According to a study by Microsoft, comScore, and Eyeblaster, dwell time, i.e. the time spent on a site or ad, is a key performance indicator for ad campaigns.
But not just any ad campaign, and that’s the trick. Read on.
Dwell time does make sense in terms of rich media advertising campaigns. The study finds that consumers spend 71.5 seconds on video vs. 37.7 seconds with non-video in banner ads, almost doubling “sticking” time.
Also, messenger ads format perform best with an average of 83 seconds compared to rich media rectangles with 73.5 seconds, banners with 58.7 seconds and skyscrapers with an average of only 37.6 seconds.
The objective is important here to consider whether dwell time is a good indicator for conversion. One can assume that the longer a visitor’s dwell time, the better impact it has on a brand. This, in turn, will be reflected by a spike in search volumes in ad search. So if the goal is to establish brand awareness, dwell time imposes itself as a major criteria to marketers for really heavily branded campaigns such as the one for the movie, “Avatar.”
In terms of absolute number of interactions and dwell time per interaction, such campaigns increase the daily search volumes on brand terms, the study finds.
Social Media Interests and Activities
Through social media like Twitter campaigns, there are correlative spikes in referenced tweets and increases in brand search after such campaigns.
Speaking at the Social Media World Forum in London in early March, Katie Howell, managing director of Immediate Future, had demonstrated (by showing a client graph with anonymized data) the close correlation between Twitter conversation spikes and search peaks.
Useful information from the study is also the fact that dwell rate rises highest during the morning, 9 a.m. being the peak time. This is a precious indication for marketers to target their campaigns, meaning that time slot will be more profitable in terms of stickiness.
Facebook Attraction – Fatal Attraction ?
Combining the correlation of social media conversation peaks/search spikes and dwell rate timing with the linking capacities offered by Facebook’s Open Graph API, one cannot but wonder whether dwell time is not about to become THE “über KPI” for campaigns through Zuckerberg’s social site. Companies and brands will soon be running and paying for prime ad time, space, and back linking on Facebook.
Question: Is this why Association of Online Publishers reports that Microsoft is urging advertisers to adopt dwell as an ROI metric?
AOP quotes Laurent Delaporte, vice president EMEA, Microsoft Advertising as saying: “The success of an advert relies 75% on the creative, and 25% on its media scheduling. As tools and tactics to engage people online evolve, there is an increasing need for a measure that properly captures how an audience is responding to, and engaging with an ad in realtime.”
Finally, just a thought. Isn’t it just a question of business model in the end?
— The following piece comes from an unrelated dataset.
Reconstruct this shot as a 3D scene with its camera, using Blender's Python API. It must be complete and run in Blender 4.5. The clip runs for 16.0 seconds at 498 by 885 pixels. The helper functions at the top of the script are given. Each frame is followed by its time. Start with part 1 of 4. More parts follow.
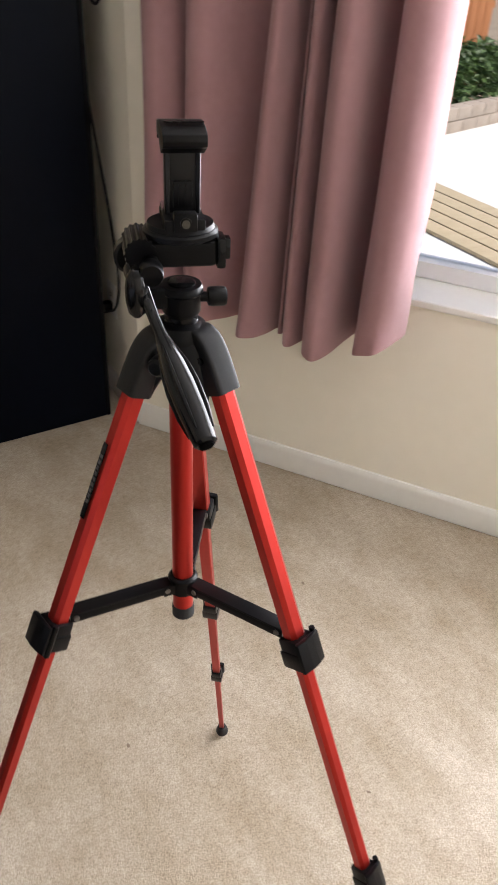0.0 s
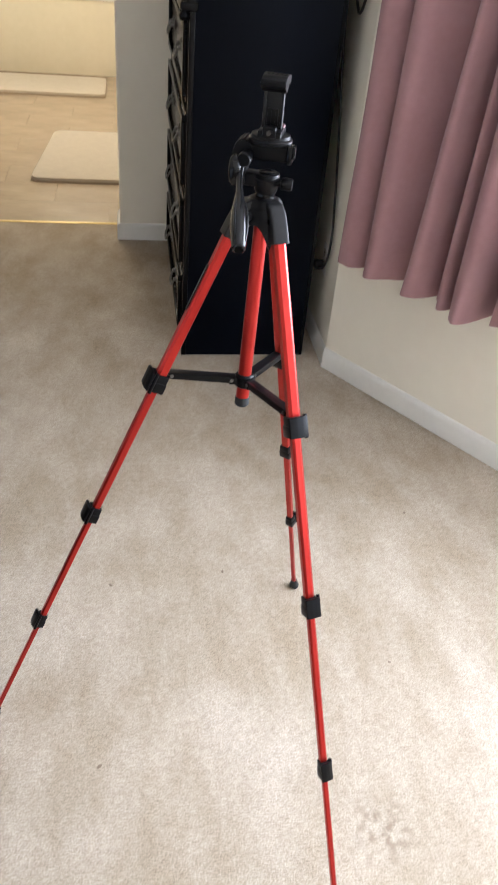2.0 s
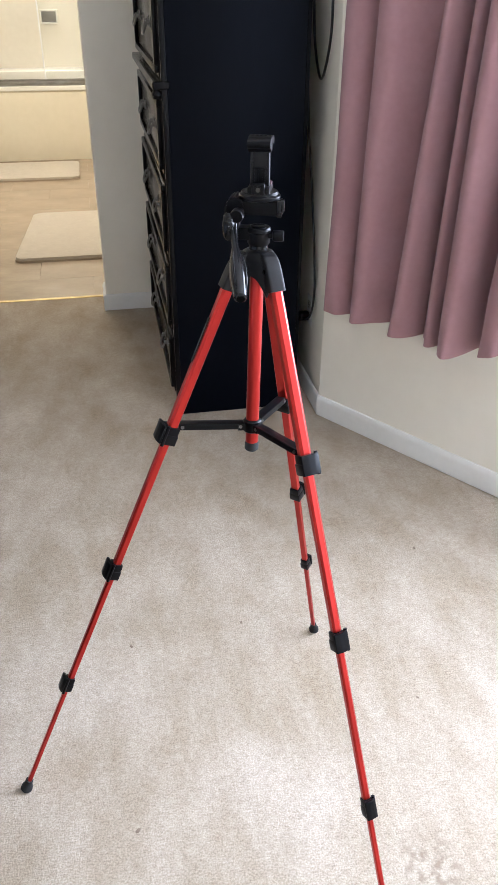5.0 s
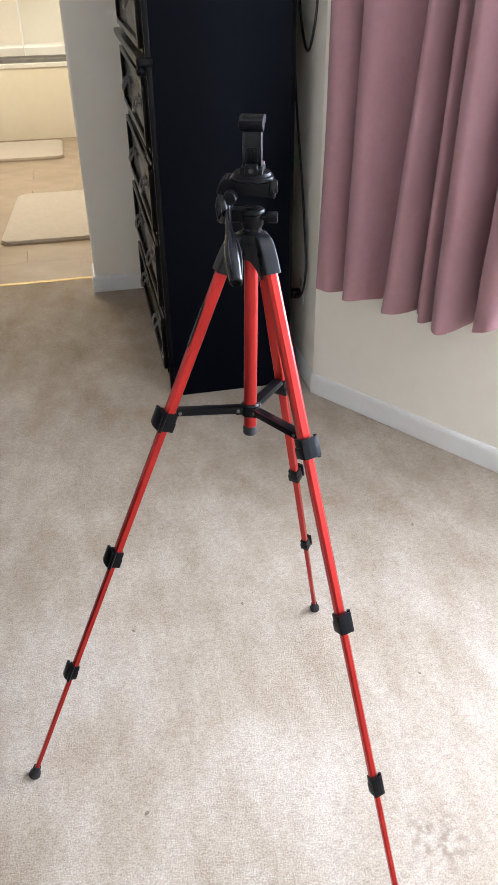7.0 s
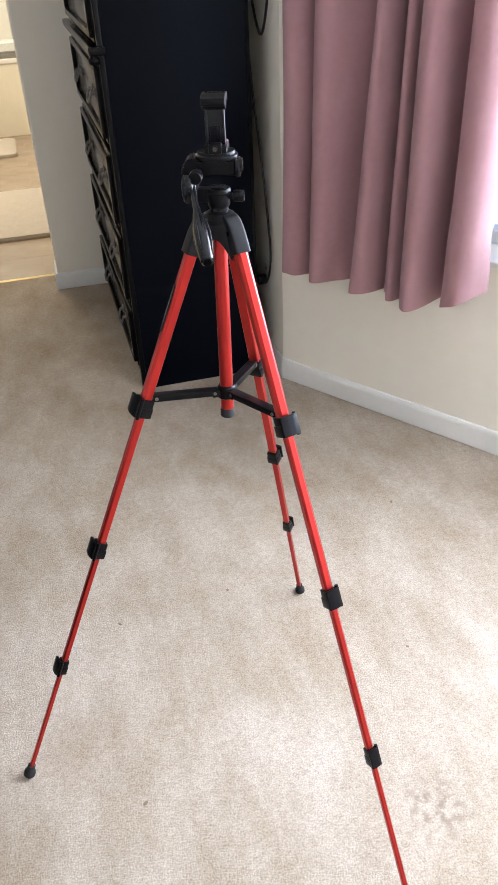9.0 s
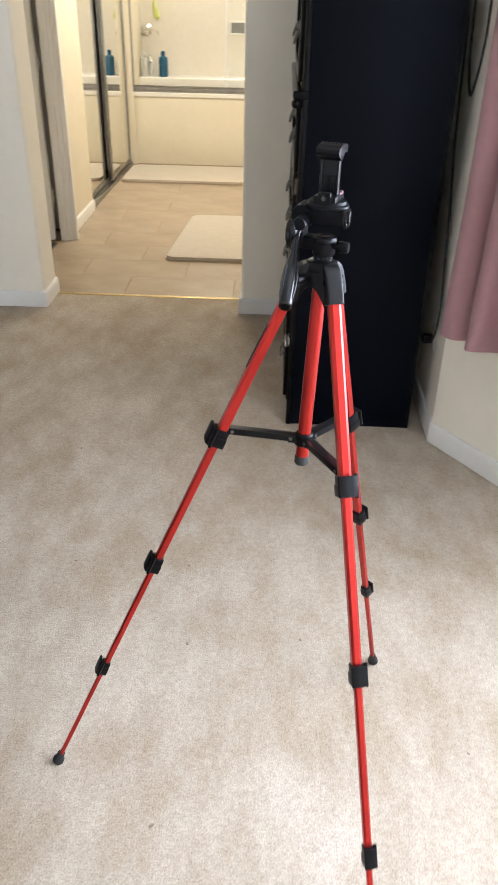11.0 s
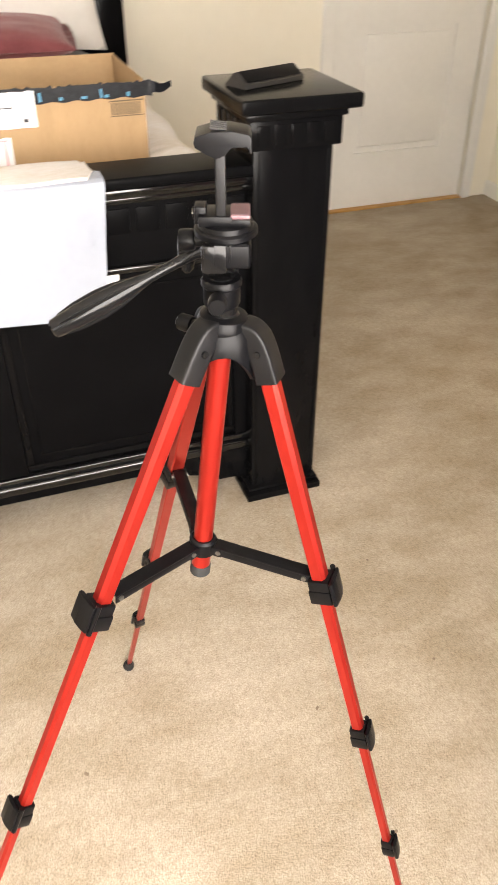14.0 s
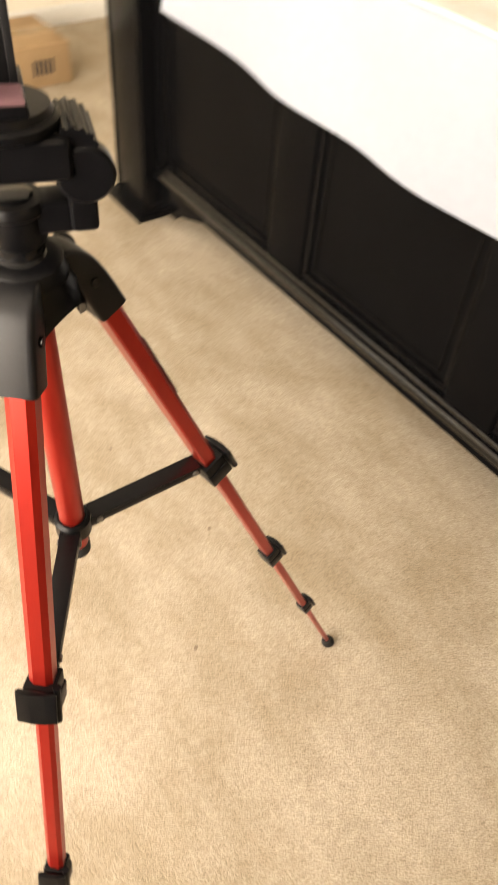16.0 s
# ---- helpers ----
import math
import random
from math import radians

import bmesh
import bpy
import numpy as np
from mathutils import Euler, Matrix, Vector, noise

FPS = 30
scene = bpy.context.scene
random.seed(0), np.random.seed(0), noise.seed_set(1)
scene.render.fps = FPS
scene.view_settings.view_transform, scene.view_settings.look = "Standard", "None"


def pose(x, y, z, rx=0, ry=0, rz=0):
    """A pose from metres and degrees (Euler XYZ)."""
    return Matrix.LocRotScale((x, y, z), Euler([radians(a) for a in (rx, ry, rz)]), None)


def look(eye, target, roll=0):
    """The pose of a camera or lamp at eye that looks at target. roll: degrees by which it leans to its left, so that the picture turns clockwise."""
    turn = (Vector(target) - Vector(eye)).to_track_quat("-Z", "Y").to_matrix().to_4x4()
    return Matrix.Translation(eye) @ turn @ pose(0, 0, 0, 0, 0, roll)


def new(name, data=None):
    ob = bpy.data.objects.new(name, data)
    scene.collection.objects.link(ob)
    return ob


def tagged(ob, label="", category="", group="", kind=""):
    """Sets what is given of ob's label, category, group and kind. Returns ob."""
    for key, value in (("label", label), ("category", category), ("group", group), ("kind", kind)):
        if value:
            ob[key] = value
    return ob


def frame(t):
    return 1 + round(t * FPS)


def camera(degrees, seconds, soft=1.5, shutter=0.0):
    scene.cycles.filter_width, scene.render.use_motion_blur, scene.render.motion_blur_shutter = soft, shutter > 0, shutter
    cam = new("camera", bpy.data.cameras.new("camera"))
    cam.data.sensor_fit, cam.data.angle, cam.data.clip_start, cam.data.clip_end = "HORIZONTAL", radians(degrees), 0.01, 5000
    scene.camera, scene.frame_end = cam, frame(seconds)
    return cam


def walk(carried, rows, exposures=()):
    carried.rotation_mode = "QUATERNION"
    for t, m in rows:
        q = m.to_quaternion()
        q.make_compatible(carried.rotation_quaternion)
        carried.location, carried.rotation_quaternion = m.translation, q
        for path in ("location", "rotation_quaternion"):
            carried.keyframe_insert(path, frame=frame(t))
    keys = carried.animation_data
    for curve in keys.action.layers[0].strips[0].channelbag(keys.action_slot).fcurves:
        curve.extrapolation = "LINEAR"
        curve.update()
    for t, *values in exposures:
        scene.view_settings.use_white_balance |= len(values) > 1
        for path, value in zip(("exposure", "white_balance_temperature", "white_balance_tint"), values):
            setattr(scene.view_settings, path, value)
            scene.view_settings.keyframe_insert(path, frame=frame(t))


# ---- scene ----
cam = camera(36.5, 16.0, shutter=0.3)
PATH = [
    (0, (-0.258, -0.515, 1.432), (0.619, 0.846, 0.258), 3.5),
    (0.5, (-0.183, -0.659, 1.432), (0.462, 0.847, 0.286), 5.4),
    (1, (-0.153, -0.843, 1.496), (0.393, 0.755, 0.425), 5.6),
    (1.5, (-0.16, -1.059, 1.478), (0.229, 0.559, 0.369), 6.3),
    (2, (-0.183, -1.065, 1.494), (0.117, 0.515, 0.304), 5.4),
    (2.5, (-0.189, -1.062, 1.495), (0.033, 0.413, 0.162), 0.7),
    (3, (-0.195, -1.097, 1.488), (-0.042, 0.42, 0.194), -1.5),
    (3.5, (-0.2, -1.119, 1.48), (-0.014, 0.431, 0.23), -1.9),
    (4, (-0.208, -1.112, 1.483), (0.07, 0.477, 0.3), -0.2),
    (4.5, (-0.225, -1.107, 1.485), (0.094, 0.544, 0.402), -0.1),
    (5, (-0.222, -1.103, 1.49), (0.106, 0.562, 0.431), 0.4),
    (7.5, (-0.237, -1.075, 1.497), (0.127, 0.537, 0.371), -1.7),
    (8, (-0.268, -1.035, 1.483), (0.176, 0.554, 0.353), -2.1),
    (10.5, (-0.138, -1.201, 1.478), (0.019, 0.481, 0.407), -1.4),
    (11, (-0.055, -1.097, 1.477), (-0.111, 0.613, 0.44), 1.3),
    (11.5, (0.156, -0.913, 1.477), (-0.162, 0.68, 0.309), -0.4),
    (12, (0.347, -0.848, 1.457), (-0.277, 0.508, 0.126), -2.9),
    (12.5, (0.495, -0.789, 1.468), (-0.332, 0.523, 0.206), -1.4),
    (13, (0.512, -0.55, 1.462), (-0.597, 0.647, 0.306), -2.1),
    (13.5, (0.548, -0.334, 1.455), (-0.787, 0.621, 0.313), -2.0),
    (14, (0.630, -0.163, 1.443), (-0.890, 0.380, 0.262), 0.1),
    (14.3, (0.589, -0.078, 1.425), (-0.981, 0.265, 0.236), 2.2),
    (14.5, (0.493, 0.040, 1.413), (-1.121, 0.211, 0.243), 3.6),
    (15, (0.362, 0.218, 1.409), (-1.224, -0.161, 0.251), -1.1),
    (15.2, (0.316, 0.326, 1.396), (-1.166, -0.343, 0.229), -2.6),
    (15.5, (0.274, 0.459, 1.402), (-1.058, -0.429, 0.205), -3.1),
    (16, (0.140, 0.410, 1.377), (-0.728, -0.648, -0.081), 5.5),
]
EXPOSURE = [
    (0.0, 0.10, 6500, 15),
    (0.5, 0.27, 5950, 12),
    (1.5, 0.44, 5880, 13),
    (5.0, 0.55, 5500, 14),
    (8.0, 0.53, 5620, 15),
    (11.0, 0.60, 5700, 13),
    (12.0, 0.66, 5520, 15),
    (13.0, 0.88, 5320, 11),
    (13.6, 0.85, 5650, 14),
    (13.95, 0.70, 7500, 15),
    (14.5, 0.81, 7500, 13),
    (15.0, 0.80, 7150, 11),
    (15.5, 0.66, 7950, 13),
    (16.0, 0.58, 8800, 15),
]
walk(cam, [(t, look(eye, target, roll)) for t, eye, target, roll in PATH], EXPOSURE)

# ---- world, sun, window light ----
world = bpy.data.worlds.new("sky")
scene.world = world
world.use_nodes = True
wn = world.node_tree
sky = wn.nodes.new("ShaderNodeTexSky")
sky.sky_type = "NISHITA"
sky.sun_disc = False
sky.sun_elevation, sky.sun_rotation = radians(58), radians(147)
wn.nodes["Background"].inputs[1].default_value = 0.15
wn.links.new(sky.outputs[0], wn.nodes["Background"].inputs[0])


def lamp(name, kind, energy, m, color=(1, 1, 1), **more):
    data = bpy.data.lights.new(name, kind)
    data.energy, data.color = energy, color
    if kind == "AREA":
        data.shape, data.size, data.size_y = "RECTANGLE", more["size"], more["size_y"]
    if kind == "SUN":
        data.angle = more["angle"]
    ob = new(name, data)
    ob.matrix_world = m
    return ob


# The window wall runs from the corner WA along WB; WN points into the room.
WA, WB = Vector((0.551, 1.406, 0)), Vector((0.5674, -0.8235, 0))
WN = Vector((-0.8235, -0.5674, 0))


def wpt(s, off, z):
    """A place s metres along the window wall, off metres in front of it."""
    return WA + WB * s + WN * off + Vector((0, 0, z))


WIN_S0, WIN_S1, WIN_Z0, WIN_Z1 = 0.30, 2.95, 0.645, 2.10
SUN_DIR = Vector((-0.29, 0.44, -0.85))
sun = lamp("sun", "SUN", 5.0, look((8, -9, 14), Vector((8, -9, 14)) + SUN_DIR), (1, 0.95, 0.88), angle=radians(0.5))
win_mid = wpt(1.93, -0.06, 1.42)
window_light = lamp("window_light", "AREA", 118, look(win_mid, win_mid + WN + Vector((0, 0, 0.16))), (0.94, 0.97, 1.0), size=2.1, size_y=1.28)
# added fill lamp, out of view, to brighten carpet and north wall
side_mid = Vector((2.40, -2.35, 1.40))
fill_light = lamp("unseen_fill_light", "AREA", 13, look(side_mid, side_mid + Vector((-1, 0.75, -0.10))), (0.95, 0.97, 1.0), size=1.4, size_y=1.3)
bath_light = lamp("bathroom_light", "AREA", 34, look((-0.6, 4.6, 2.40), (-0.6, 4.6, 0)), (1.0, 0.86, 0.62), size=1.0, size_y=0.5)
tub_light = lamp("tub_light", "AREA", 10, look((-0.7, 6.8, 2.40), (-0.7, 6.8, 0)), (1.0, 0.88, 0.66), size=0.4, size_y=0.4)


# ---- materials ----
def mat(name, color, rough=0.5, metal=0.0, spec=0.5):
    m = bpy.data.materials.new(name)
    m.use_nodes = True
    b = m.node_tree.nodes["Principled BSDF"]
    b.inputs["Base Color"].default_value = (*color, 1)
    b.inputs["Roughness"].default_value = rough
    b.inputs["Metallic"].default_value = metal
    b.inputs["Specular IOR Level"].default_value = spec
    return m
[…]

If you think of it, the amount of time spent on a site is a not a particularly useful measure: what brands and marketers want is for the visitor to come onboard and take another action, such as sign up, chat, download, or … buy. Linking brand to revenue is intangible.
The process is really long between dwell time and actual conversion, i.e. final sale. To get there, the prospect has to have a high dwell rate that shows increased engagement, to boost brand search and brand interest, before visiting brand sites, searching brand products, and finally buy.
So again, it depends on the goal as businesses and brands have different revenue models and dwell time may not always be the most tangible metric to focus on.